== TASK TO COMPLETE ==
Collect from the data below each line with "group".

Begin STORED DATA

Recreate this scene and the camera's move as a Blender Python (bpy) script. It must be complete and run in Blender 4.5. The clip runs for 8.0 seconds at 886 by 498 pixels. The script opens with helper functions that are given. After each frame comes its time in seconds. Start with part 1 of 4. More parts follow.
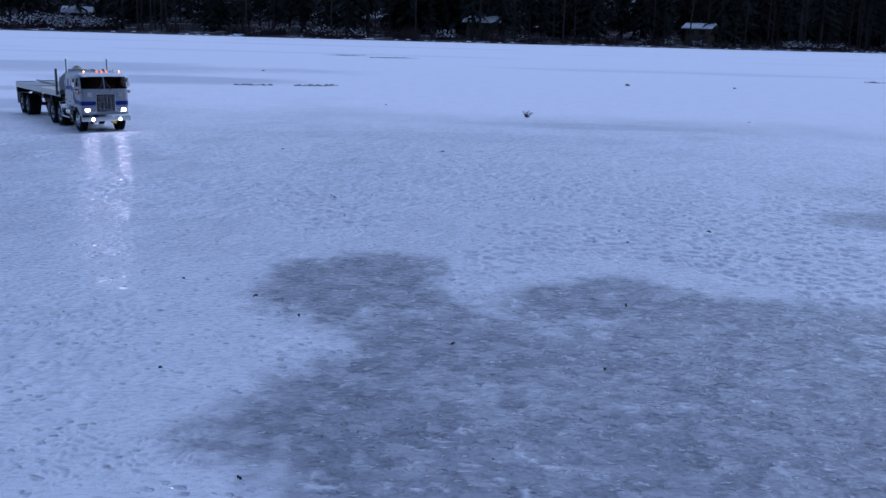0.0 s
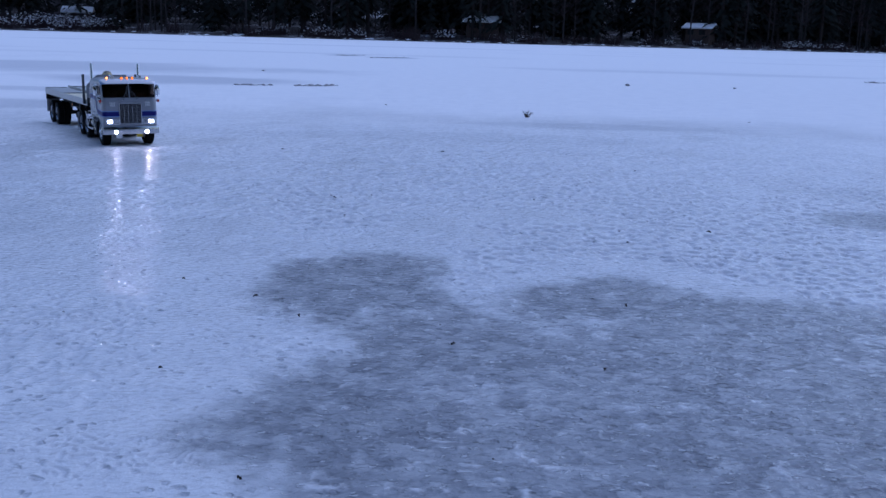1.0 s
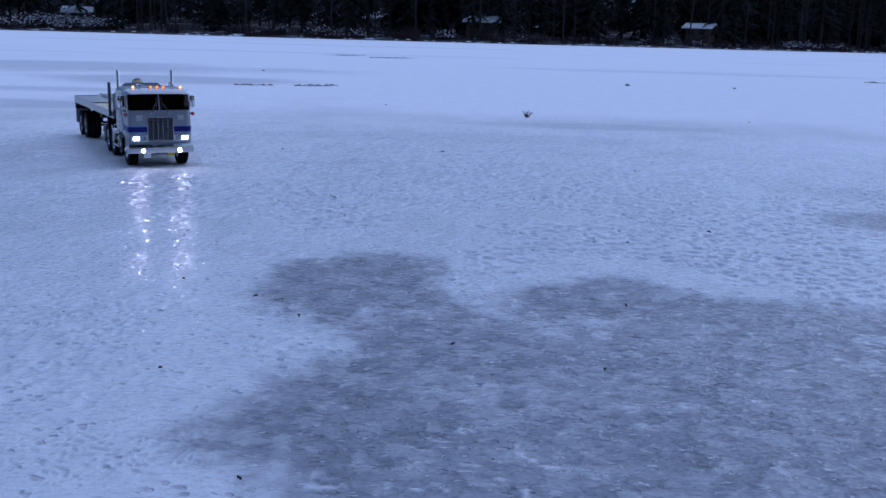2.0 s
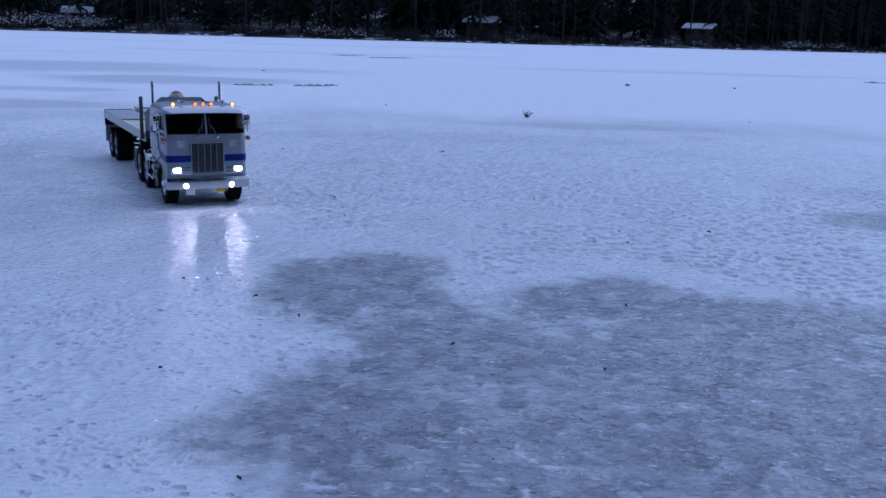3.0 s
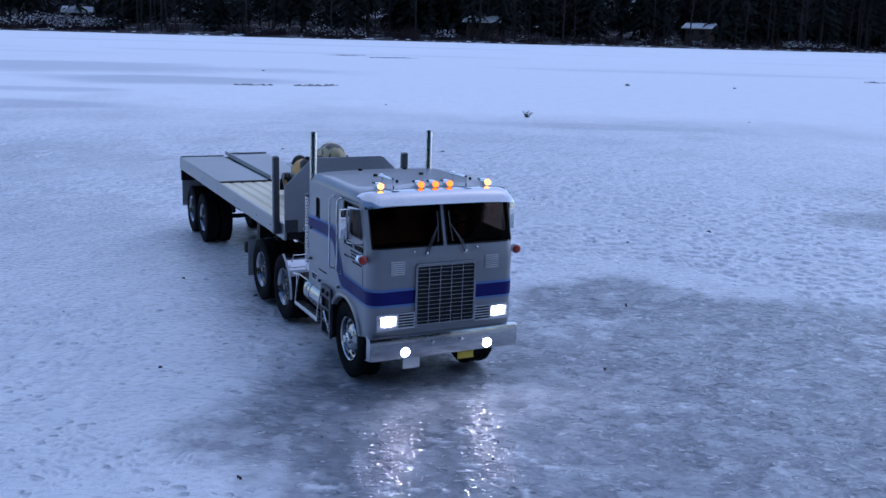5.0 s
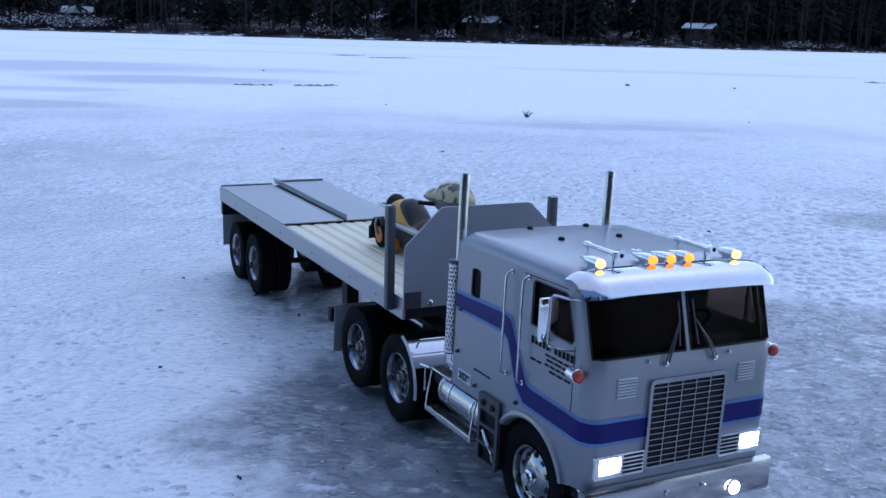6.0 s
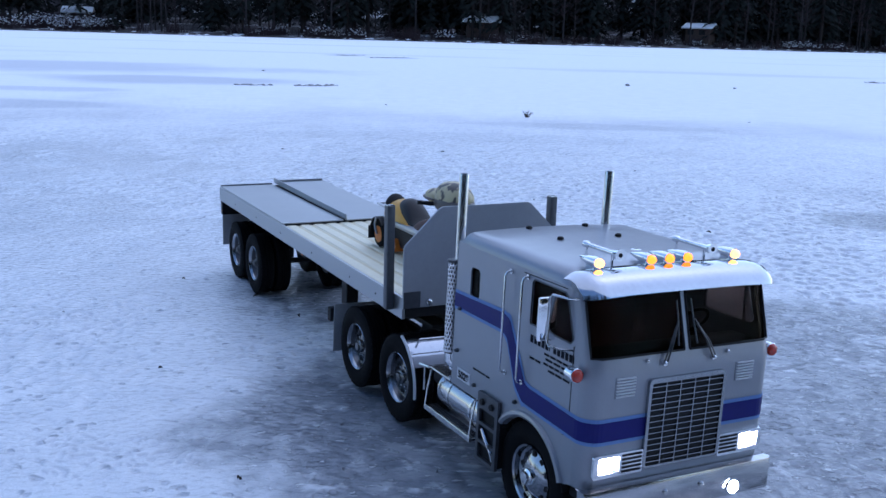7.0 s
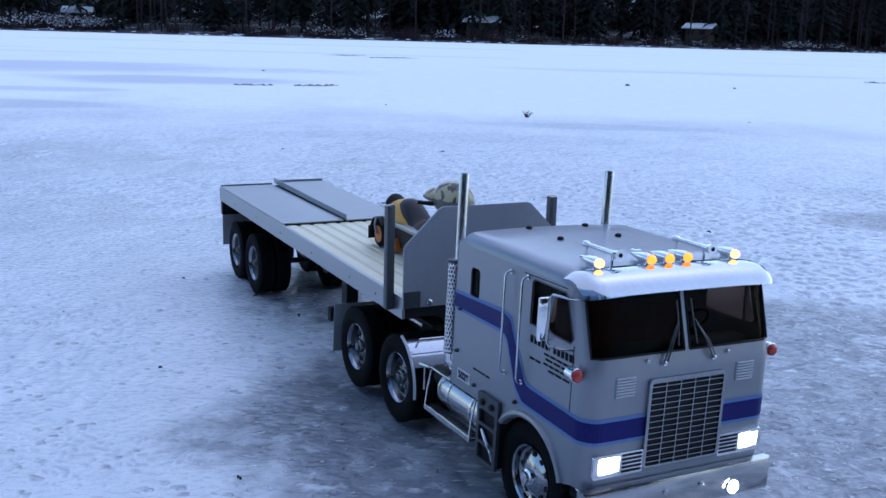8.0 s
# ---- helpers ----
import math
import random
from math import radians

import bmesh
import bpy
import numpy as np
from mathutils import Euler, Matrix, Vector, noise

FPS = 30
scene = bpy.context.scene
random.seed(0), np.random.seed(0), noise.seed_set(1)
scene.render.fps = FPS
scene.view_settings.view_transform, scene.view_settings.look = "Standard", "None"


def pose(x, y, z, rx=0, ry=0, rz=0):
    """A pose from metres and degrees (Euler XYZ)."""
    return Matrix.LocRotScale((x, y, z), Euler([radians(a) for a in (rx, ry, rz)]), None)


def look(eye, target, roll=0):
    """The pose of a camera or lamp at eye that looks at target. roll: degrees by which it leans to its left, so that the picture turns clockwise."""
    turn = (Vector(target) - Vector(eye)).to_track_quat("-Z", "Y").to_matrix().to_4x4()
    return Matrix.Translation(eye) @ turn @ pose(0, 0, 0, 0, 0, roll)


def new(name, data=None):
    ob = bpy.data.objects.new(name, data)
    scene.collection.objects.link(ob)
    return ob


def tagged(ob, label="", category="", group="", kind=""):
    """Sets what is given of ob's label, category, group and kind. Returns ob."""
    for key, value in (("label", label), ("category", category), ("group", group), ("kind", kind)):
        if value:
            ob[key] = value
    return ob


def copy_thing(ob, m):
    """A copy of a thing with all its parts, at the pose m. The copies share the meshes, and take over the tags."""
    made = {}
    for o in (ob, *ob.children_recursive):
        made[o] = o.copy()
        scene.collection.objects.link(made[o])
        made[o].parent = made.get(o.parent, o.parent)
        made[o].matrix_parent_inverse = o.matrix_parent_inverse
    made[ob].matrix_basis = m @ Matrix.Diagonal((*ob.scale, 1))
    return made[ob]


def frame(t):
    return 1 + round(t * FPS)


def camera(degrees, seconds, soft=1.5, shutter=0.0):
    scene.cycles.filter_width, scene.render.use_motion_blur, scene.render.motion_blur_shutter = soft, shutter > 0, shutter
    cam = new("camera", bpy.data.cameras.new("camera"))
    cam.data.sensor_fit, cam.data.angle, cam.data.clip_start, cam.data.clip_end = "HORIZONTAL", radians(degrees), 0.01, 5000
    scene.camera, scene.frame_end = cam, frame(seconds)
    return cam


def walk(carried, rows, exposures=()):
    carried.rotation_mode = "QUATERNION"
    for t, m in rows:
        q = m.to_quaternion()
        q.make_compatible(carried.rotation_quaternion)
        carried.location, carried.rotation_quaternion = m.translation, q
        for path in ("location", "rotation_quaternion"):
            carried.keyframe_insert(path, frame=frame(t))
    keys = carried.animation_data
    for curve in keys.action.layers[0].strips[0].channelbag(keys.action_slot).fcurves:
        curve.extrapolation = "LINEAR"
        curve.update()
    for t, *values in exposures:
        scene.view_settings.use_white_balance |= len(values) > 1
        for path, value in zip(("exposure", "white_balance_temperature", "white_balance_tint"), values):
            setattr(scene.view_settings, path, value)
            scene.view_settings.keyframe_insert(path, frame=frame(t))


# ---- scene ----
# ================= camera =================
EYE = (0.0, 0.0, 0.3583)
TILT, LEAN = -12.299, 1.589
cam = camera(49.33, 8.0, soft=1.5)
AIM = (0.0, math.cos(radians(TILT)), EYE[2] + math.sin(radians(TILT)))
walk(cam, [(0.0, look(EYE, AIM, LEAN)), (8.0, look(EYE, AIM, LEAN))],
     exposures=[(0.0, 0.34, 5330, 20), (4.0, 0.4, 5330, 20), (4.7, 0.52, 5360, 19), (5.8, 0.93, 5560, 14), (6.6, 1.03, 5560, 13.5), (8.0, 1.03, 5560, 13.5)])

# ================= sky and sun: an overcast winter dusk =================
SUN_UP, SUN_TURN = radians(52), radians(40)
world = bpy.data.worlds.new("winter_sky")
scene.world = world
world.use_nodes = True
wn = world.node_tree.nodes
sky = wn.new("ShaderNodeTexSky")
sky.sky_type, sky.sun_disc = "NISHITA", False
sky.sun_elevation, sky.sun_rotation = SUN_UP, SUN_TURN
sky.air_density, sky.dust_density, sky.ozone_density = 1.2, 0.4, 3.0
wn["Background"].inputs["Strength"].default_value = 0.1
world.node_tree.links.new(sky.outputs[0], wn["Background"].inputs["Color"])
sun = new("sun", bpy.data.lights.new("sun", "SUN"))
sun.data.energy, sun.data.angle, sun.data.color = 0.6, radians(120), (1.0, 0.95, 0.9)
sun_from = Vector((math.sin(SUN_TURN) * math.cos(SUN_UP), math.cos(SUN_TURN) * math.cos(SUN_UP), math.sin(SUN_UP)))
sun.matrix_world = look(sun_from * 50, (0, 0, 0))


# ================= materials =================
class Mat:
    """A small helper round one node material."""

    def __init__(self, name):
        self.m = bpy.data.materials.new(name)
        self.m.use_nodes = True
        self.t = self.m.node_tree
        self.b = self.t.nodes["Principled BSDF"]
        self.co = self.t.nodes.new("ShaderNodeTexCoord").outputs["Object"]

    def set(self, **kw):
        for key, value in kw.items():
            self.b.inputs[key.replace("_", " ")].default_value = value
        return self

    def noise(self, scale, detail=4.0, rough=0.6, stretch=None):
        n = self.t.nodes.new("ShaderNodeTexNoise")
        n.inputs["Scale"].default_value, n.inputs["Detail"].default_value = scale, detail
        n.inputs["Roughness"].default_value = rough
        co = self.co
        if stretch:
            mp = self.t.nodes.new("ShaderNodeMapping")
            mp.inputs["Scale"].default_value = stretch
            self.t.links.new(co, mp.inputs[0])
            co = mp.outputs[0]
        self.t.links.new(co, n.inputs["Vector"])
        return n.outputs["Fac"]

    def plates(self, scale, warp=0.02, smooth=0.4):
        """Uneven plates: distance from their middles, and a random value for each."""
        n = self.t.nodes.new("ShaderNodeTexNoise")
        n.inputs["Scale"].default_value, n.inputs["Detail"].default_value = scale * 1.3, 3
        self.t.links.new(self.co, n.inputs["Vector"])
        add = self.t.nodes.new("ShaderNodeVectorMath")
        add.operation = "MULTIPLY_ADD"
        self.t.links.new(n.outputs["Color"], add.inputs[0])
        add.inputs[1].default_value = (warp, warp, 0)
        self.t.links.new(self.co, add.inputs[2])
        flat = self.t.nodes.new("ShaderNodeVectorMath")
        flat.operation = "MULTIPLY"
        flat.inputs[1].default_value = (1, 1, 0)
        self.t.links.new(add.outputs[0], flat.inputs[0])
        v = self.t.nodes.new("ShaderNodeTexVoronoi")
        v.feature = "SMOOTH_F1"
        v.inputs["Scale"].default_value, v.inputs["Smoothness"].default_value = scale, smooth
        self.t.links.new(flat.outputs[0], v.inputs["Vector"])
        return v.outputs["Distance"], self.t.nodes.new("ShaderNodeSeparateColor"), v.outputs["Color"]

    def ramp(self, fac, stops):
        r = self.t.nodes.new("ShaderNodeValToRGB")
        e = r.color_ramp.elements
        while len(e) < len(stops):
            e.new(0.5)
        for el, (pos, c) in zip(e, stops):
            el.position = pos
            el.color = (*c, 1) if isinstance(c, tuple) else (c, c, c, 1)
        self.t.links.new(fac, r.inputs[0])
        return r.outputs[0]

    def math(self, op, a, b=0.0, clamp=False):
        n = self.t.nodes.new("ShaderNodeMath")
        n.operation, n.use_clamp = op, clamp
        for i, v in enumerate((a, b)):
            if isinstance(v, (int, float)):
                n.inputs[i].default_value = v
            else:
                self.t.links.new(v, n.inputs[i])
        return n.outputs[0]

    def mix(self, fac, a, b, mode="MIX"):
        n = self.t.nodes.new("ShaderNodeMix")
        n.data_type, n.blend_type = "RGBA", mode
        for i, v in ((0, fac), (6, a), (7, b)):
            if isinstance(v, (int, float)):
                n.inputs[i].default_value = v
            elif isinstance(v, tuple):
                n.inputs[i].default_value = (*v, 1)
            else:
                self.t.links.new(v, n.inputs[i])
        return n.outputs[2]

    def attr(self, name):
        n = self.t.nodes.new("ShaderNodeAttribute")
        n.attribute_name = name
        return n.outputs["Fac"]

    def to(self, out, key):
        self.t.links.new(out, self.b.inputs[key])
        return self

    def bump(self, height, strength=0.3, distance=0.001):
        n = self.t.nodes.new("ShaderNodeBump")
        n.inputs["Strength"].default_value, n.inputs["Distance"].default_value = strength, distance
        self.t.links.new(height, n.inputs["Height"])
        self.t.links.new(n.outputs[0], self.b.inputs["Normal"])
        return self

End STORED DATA

== FULL RESPONSE ==
def tagged(ob, label="", category="", group="", kind=""):
    """Sets what is given of ob's label, category, group and kind. Returns ob."""
    for key, value in (("label", label), ("category", category), ("group", group), ("kind", kind)):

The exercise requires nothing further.